_WHAT IS REQUIRED_
Would you restate all the data that follows, word for word?

_SUPPLIED MATERIAL_
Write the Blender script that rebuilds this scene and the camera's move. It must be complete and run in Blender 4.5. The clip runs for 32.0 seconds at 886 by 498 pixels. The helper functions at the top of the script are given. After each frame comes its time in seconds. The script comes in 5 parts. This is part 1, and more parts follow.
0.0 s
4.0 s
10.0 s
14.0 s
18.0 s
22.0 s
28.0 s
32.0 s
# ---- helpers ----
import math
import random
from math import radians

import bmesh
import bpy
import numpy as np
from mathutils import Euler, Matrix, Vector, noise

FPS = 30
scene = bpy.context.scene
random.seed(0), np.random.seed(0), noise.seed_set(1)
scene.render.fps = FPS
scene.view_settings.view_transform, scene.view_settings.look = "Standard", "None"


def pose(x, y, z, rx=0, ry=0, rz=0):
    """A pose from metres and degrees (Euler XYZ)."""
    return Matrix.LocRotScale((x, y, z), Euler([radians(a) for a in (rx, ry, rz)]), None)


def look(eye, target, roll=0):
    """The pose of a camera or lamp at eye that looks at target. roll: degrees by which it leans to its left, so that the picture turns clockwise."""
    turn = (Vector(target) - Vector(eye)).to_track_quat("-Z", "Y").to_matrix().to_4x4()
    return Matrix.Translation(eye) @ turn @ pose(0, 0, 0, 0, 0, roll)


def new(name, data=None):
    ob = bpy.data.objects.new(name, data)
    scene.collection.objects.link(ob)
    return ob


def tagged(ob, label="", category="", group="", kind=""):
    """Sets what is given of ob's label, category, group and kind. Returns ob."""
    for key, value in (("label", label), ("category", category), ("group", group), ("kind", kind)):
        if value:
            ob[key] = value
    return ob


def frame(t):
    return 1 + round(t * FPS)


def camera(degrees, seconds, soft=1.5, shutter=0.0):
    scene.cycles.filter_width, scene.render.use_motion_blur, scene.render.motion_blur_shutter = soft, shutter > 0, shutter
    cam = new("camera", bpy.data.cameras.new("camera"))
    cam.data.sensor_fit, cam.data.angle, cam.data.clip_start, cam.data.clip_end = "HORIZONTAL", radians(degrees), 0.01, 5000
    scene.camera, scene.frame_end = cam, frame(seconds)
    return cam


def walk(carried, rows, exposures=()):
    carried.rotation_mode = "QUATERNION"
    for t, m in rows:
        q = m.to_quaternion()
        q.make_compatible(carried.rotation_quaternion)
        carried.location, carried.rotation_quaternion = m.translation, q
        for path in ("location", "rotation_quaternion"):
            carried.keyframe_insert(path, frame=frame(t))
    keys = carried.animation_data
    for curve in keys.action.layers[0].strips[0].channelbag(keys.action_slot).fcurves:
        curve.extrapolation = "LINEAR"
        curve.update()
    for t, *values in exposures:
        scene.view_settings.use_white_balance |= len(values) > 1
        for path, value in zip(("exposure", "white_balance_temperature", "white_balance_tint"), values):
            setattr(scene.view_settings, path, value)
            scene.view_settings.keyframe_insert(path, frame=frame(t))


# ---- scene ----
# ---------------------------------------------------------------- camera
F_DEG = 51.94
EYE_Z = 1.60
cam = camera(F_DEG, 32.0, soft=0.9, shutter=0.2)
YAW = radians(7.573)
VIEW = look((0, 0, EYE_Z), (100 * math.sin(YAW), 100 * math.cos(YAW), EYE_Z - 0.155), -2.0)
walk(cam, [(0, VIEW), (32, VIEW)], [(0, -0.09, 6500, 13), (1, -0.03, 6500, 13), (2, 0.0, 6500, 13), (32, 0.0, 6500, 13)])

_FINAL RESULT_
Write the Blender script that rebuilds this scene and the camera's move. It must be complete and run in Blender 4.5. The clip runs for 32.0 seconds at 886 by 498 pixels. The helper functions at the top of the script are given. After each frame comes its time in seconds. The script comes in 5 parts. This is part 1, and more parts follow.
0.0 s
4.0 s
10.0 s
14.0 s
18.0 s
22.0 s
28.0 s
32.0 s
# ---- helpers ----
import math
import random
from math import radians

import bmesh
import bpy
import numpy as np
from mathutils import Euler, Matrix, Vector, noise

FPS = 30
scene = bpy.context.scene
random.seed(0), np.random.seed(0), noise.seed_set(1)
scene.render.fps = FPS
scene.view_settings.view_transform, scene.view_settings.look = "Standard", "None"


def pose(x, y, z, rx=0, ry=0, rz=0):
    """A pose from metres and degrees (Euler XYZ)."""
    return Matrix.LocRotScale((x, y, z), Euler([radians(a) for a in (rx, ry, rz)]), None)


def look(eye, target, roll=0):
    """The pose of a camera or lamp at eye that looks at target. roll: degrees by which it leans to its left, so that the picture turns clockwise."""
    turn = (Vector(target) - Vector(eye)).to_track_quat("-Z", "Y").to_matrix().to_4x4()
    return Matrix.Translation(eye) @ turn @ pose(0, 0, 0, 0, 0, roll)


def new(name, data=None):
    ob = bpy.data.objects.new(name, data)
    scene.collection.objects.link(ob)
    return ob


def tagged(ob, label="", category="", group="", kind=""):
    """Sets what is given of ob's label, category, group and kind. Returns ob."""
    for key, value in (("label", label), ("category", category), ("group", group), ("kind", kind)):
        if value:
            ob[key] = value
    return ob


def frame(t):
    return 1 + round(t * FPS)


def camera(degrees, seconds, soft=1.5, shutter=0.0):
    scene.cycles.filter_width, scene.render.use_motion_blur, scene.render.motion_blur_shutter = soft, shutter > 0, shutter
    cam = new("camera", bpy.data.cameras.new("camera"))
    cam.data.sensor_fit, cam.data.angle, cam.data.clip_start, cam.data.clip_end = "HORIZONTAL", radians(degrees), 0.01, 5000
    scene.camera, scene.frame_end = cam, frame(seconds)
    return cam


def walk(carried, rows, exposures=()):
    carried.rotation_mode = "QUATERNION"
    for t, m in rows:
        q = m.to_quaternion()
        q.make_compatible(carried.rotation_quaternion)
        carried.location, carried.rotation_quaternion = m.translation, q
        for path in ("location", "rotation_quaternion"):
            carried.keyframe_insert(path, frame=frame(t))
    keys = carried.animation_data
    for curve in keys.action.layers[0].strips[0].channelbag(keys.action_slot).fcurves:
        curve.extrapolation = "LINEAR"
        curve.update()
    for t, *values in exposures:
        scene.view_settings.use_white_balance |= len(values) > 1
        for path, value in zip(("exposure", "white_balance_temperature", "white_balance_tint"), values):
            setattr(scene.view_settings, path, value)
            scene.view_settings.keyframe_insert(path, frame=frame(t))


# ---- scene ----
# ---------------------------------------------------------------- camera
F_DEG = 51.94
EYE_Z = 1.60
cam = camera(F_DEG, 32.0, soft=0.9, shutter=0.2)
YAW = radians(7.573)
VIEW = look((0, 0, EYE_Z), (100 * math.sin(YAW), 100 * math.cos(YAW), EYE_Z - 0.155), -2.0)
walk(cam, [(0, VIEW), (32, VIEW)], [(0, -0.09, 6500, 13), (1, -0.03, 6500, 13), (2, 0.0, 6500, 13), (32, 0.0, 6500, 13)])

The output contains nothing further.